4. Optimizing for Performance
To optimize performance, you can
- Stream the File: Use streaming techniques to process the file in parts rather than loading the entire file into memory.
- Parallel Processing: If your application allows, you can process different parts of the file in parallel.
- Efficient Data Structures: Use efficient data structures for storing and manipulating data.

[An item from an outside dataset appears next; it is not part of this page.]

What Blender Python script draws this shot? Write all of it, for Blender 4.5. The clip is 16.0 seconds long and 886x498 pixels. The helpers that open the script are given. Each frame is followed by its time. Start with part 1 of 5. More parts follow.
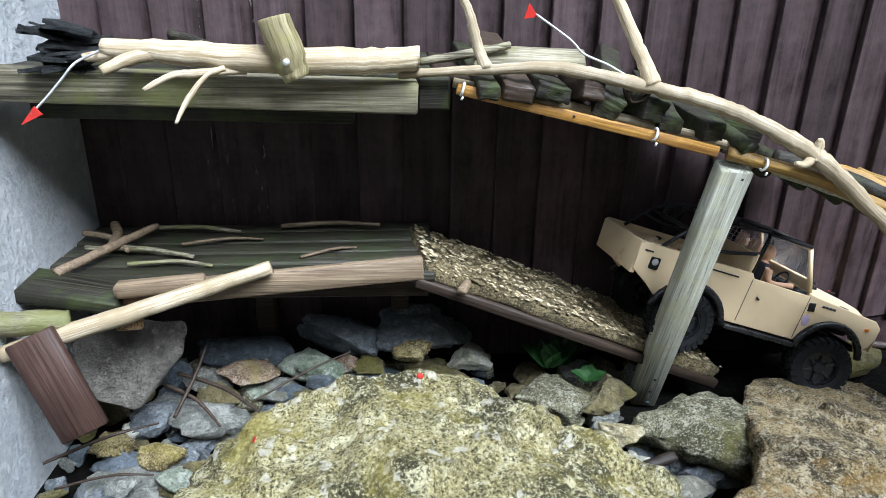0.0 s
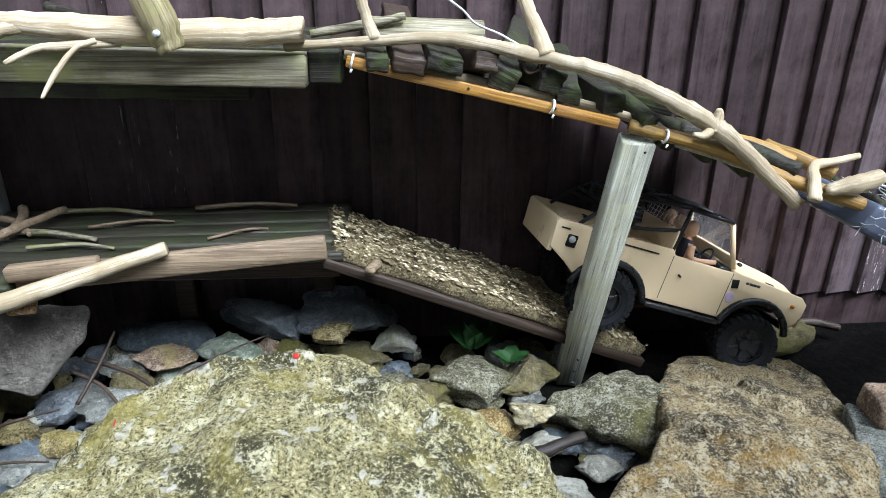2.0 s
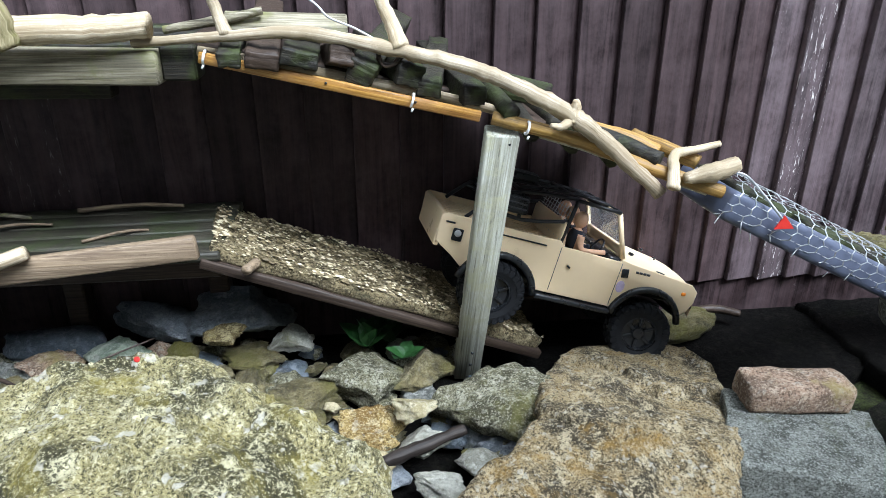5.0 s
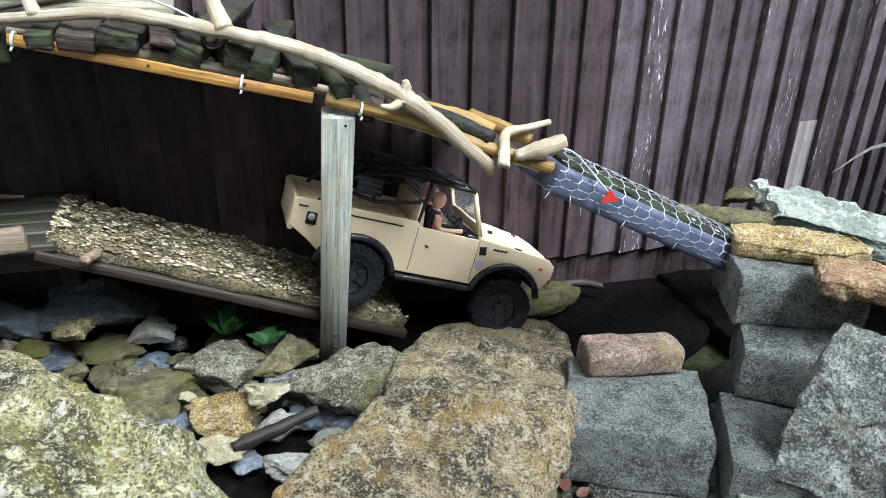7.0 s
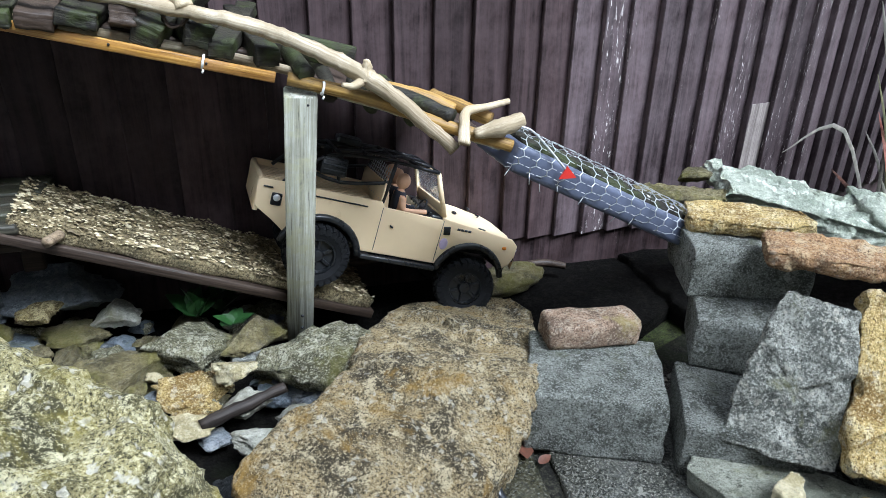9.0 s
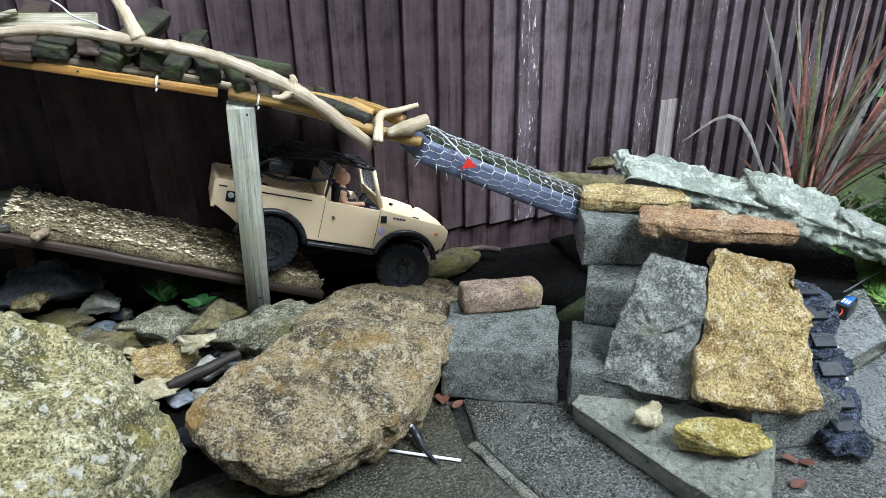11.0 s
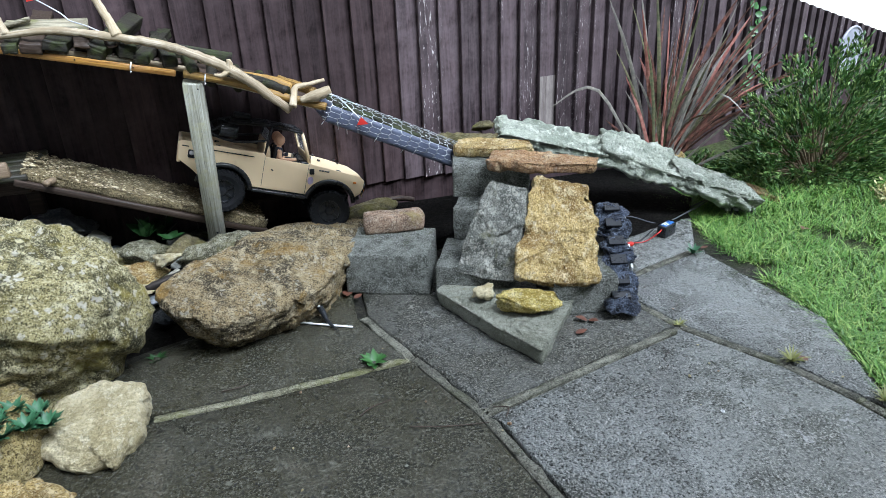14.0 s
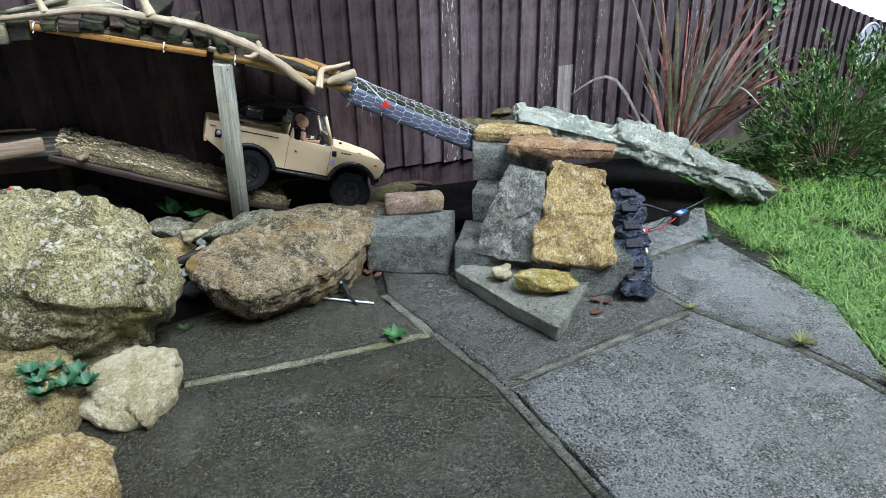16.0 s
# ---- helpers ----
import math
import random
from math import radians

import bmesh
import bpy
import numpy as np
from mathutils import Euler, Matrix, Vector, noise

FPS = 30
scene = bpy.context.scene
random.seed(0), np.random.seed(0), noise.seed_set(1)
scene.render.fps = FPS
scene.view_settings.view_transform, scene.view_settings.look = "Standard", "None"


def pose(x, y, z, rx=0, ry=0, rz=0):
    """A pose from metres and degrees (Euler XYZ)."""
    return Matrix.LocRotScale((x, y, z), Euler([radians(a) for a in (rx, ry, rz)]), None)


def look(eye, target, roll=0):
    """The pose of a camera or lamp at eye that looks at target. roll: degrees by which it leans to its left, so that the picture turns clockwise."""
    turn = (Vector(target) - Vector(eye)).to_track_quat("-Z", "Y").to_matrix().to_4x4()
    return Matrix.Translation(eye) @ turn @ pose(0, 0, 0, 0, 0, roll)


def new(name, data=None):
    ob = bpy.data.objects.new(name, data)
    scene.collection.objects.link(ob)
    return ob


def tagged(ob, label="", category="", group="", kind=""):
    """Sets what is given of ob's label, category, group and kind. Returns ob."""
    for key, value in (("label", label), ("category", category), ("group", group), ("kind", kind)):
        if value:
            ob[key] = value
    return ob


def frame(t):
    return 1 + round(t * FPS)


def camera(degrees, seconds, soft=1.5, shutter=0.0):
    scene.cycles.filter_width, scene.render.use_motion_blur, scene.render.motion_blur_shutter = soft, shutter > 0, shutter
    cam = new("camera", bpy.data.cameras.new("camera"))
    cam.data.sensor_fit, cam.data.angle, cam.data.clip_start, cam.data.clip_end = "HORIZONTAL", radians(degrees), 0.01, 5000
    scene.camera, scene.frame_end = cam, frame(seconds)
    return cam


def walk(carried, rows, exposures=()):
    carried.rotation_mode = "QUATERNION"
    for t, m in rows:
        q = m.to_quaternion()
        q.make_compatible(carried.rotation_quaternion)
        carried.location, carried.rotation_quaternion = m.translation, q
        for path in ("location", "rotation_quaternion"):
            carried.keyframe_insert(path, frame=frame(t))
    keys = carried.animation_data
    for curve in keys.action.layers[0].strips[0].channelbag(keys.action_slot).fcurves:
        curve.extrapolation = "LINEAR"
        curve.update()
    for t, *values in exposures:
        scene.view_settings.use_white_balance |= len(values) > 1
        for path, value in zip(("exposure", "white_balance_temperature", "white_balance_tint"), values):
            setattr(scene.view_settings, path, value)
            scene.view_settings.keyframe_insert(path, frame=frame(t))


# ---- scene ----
cam = camera(67.2, 16.0, soft=0.5)
PATH = [
    (0, (-0.400, -1.645, 0.985), (-0.271, 0.202, 0.229), 1.06),
    (0.5, (-0.314, -1.658, 0.976), (-0.144, 0.184, 0.214), 1.08),
    (1, (-0.249, -1.648, 0.966), (-0.076, 0.186, 0.189), 0.77),
    (1.5, (-0.234, -1.638, 0.961), (-0.100, 0.193, 0.167), 1.06),
    (2, (-0.219, -1.636, 0.958), (-0.072, 0.195, 0.169), 0.59),
    (2.5, (-0.199, -1.644, 0.947), (-0.031, 0.190, 0.167), 0.37),
    (3, (-0.174, -1.641, 0.954), (-0.005, 0.185, 0.156), 1.08),
    (5.5, (0.033, -1.655, 0.954), (0.291, 0.161, 0.156), -0.38),
    (6, (0.092, -1.670, 0.941), (0.387, 0.143, 0.149), -0.62),
    (6.5, (0.129, -1.679, 0.939), (0.447, 0.123, 0.132), -0.17),
    (7, (0.135, -1.699, 0.947), (0.569, 0.069, 0.119), 0.86),
    (7.5, (0.112, -1.731, 0.917), (0.666, -0.006, 0.071), 1.83),
    (8, (0.100, -1.739, 0.917), (0.620, 0.002, 0.080), 1.69),
    (8.5, (0.113, -1.739, 0.923), (0.631, -0.004, 0.073), 1.54),
    (11, (0.243, -2.038, 0.980), (0.758, -0.290, 0.154), -0.95),
    (11.5, (0.225, -2.230, 0.995), (0.882, -0.526, 0.182), -0.57),
    (12, (0.185, -2.377, 1.017), (0.843, -0.680, 0.191), -0.79),
    (12.5, (0.224, -2.485, 1.031), (0.793, -0.747, 0.222), -2.12),
    (13, (0.294, -2.592, 1.033), (0.829, -0.848, 0.212), -2.13),
    (13.5, (0.351, -2.664, 1.023), (0.885, -0.923, 0.196), -2.65),
    (14, (0.353, -2.719, 1.027), (0.876, -0.978, 0.194), -2.35),
    (14.5, (0.308, -2.735, 1.033), (0.856, -1.008, 0.185), -1.43),
    (15, (0.311, -2.738, 1.037), (0.848, -1.009, 0.188), -2.01),
    (15.5, (0.286, -2.753, 1.019), (0.773, -1.005, 0.180), -1.36),
    (16, (0.299, -2.775, 1.015), (0.795, -1.034, 0.165), -1.47),
]
walk(cam, [(t, look(eye, target, roll)) for t, eye, target, roll in PATH], [(0.0, 1.03, 6400, 10), (3.0, 1.04, 6350, 10), (5.5, 1.12, 6300, 10), (8.5, 1.06, 6250, 10), (11.0, 0.95, 6250, 9), (13.0, 0.80, 6250, 10), (16.0, 0.74, 6250, 11)])

# ---- world, sun, exposure ----
scene.view_settings.exposure = 0.55
world = bpy.data.worlds.new("sky")
scene.world = world
world.use_nodes = True
wn = world.node_tree.nodes
sky = wn.new("ShaderNodeTexSky")
sky.sky_type = "NISHITA"
sky.sun_disc = False
SUN_EL, SUN_ROT = radians(58), radians(155)
sky.sun_elevation, sky.sun_rotation = SUN_EL, SUN_ROT
sky.air_density, sky.dust_density = 1.0, 1.0
veil = wn.new("ShaderNodeMix")
veil.data_type = "RGBA"
veil.inputs[0].default_value = 0.55
veil.inputs[7].default_value = (10.6, 11.5, 12.8, 1)
world.node_tree.links.new(sky.outputs[0], veil.inputs[6])
# an overcast sky is three times as bright overhead as at its rim
sky_co = wn.new("ShaderNodeTexCoord")
split = wn.new("ShaderNodeSeparateXYZ")
rise = wn.new("ShaderNodeMapRange")
rise.inputs["To Min"].default_value, rise.inputs["To Max"].default_value = 0.30, 1.40
shade = wn.new("ShaderNodeMix")
shade.data_type, shade.blend_type = "RGBA", "MULTIPLY"
shade.inputs[0].default_value = 1.0
world.node_tree.links.new(sky_co.outputs["Generated"], split.inputs[0])
world.node_tree.links.new(split.outputs[2], rise.inputs["Value"])
world.node_tree.links.new(veil.outputs[2], shade.inputs[6])
world.node_tree.links.new(rise.outputs[0], shade.inputs[7])
world.node_tree.links.new(shade.outputs[2], wn["Background"].inputs[0])
wn["Background"].inputs[1].default_value = 0.066
sun = new("sun", bpy.data.lights.new("sun", "SUN"))
sun.data.energy, sun.data.angle, sun.data.color = 5.0, radians(36), (0.80, 0.89, 1.0)
sun.matrix_world = look((2.4, -3.1, 4.2), (0.5, -0.5, 0.0))


# ---- small builders ----
def mesh_from(bm, name, material=None, smooth=True):
    me = bpy.data.meshes.new(name)
    bm.to_mesh(me)
    bm.free()
    if material:
        me.materials.append(material)
    if smooth:
        me.shade_smooth()
    return me


def part(name, bm, material, parent, label="", m=None, smooth=True):
    ob = new(name, mesh_from(bm, name, material, smooth) if isinstance(bm, bmesh.types.BMesh) else bm)
    ob.parent = parent
    if m is not None:
        ob.matrix_basis = m
    return tagged(ob, label)


def thing(name, bm, material, label, category, group="", kind="", m=None, smooth=True):
    ob = new(name, mesh_from(bm, name, material, smooth) if bm else None)
    if m is not None:
        ob.matrix_basis = m
    return tagged(ob, label, category, group, kind)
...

Here’s an example using streaming.
using DocumentFormat.OpenXml.Packaging;
using DocumentFormat.OpenXml.Spreadsheet;
using System;
using System.Collections.Generic;
namespace ReadLargeExcelFile
{
class Program
{
static void Main(string[] args)
{
string filePath = "path/to/your/large/excelfile.xlsx";
using (SpreadsheetDocument doc = SpreadsheetDocument.Open(filePath, false))
{
WorkbookPart workbookPart = doc.WorkbookPart;
Sheet sheet = workbookPart.Workbook.Sheets.GetFirstChild<Sheet>();
WorksheetPart worksheetPart = (WorksheetPart)workbookPart.GetPartById(sheet.Id);
OpenXmlReader reader = OpenXmlReader.Create(worksheetPart);
while (reader.Read())
{
if (reader.ElementType == typeof(Row))
{
Row row = (Row)reader.LoadCurrentElement();
foreach (Cell cell in row.Elements<Cell>())
{
string cellValue = GetCellValue(doc, cell);
Console.Write(cellValue + " ");
}
Console.WriteLine();
}
}
}
}
private static string GetCellValue(SpreadsheetDocument doc, Cell cell)
{
SharedStringTablePart stringTablePart = doc.WorkbookPart.SharedStringTablePart;
string value = cell.CellValue.InnerXml;
if (cell.DataType != null && cell.DataType.Value == CellValues.SharedString)
{
return stringTablePart.SharedStringTable.ChildElements[Int32.Parse(value)].InnerText;
}
else
{
return value;
}
}
}
}
Conclusion
Using C# and OpenXML to read large Excel files provides a robust solution for applications requiring high performance and scalability. By following the practices outlined in this article, you can efficiently process large datasets stored in Excel files, making your applications more efficient and responsive. OpenXML's ability to manipulate Office documents without needing Office installed makes it a valuable tool in any developer's toolkit.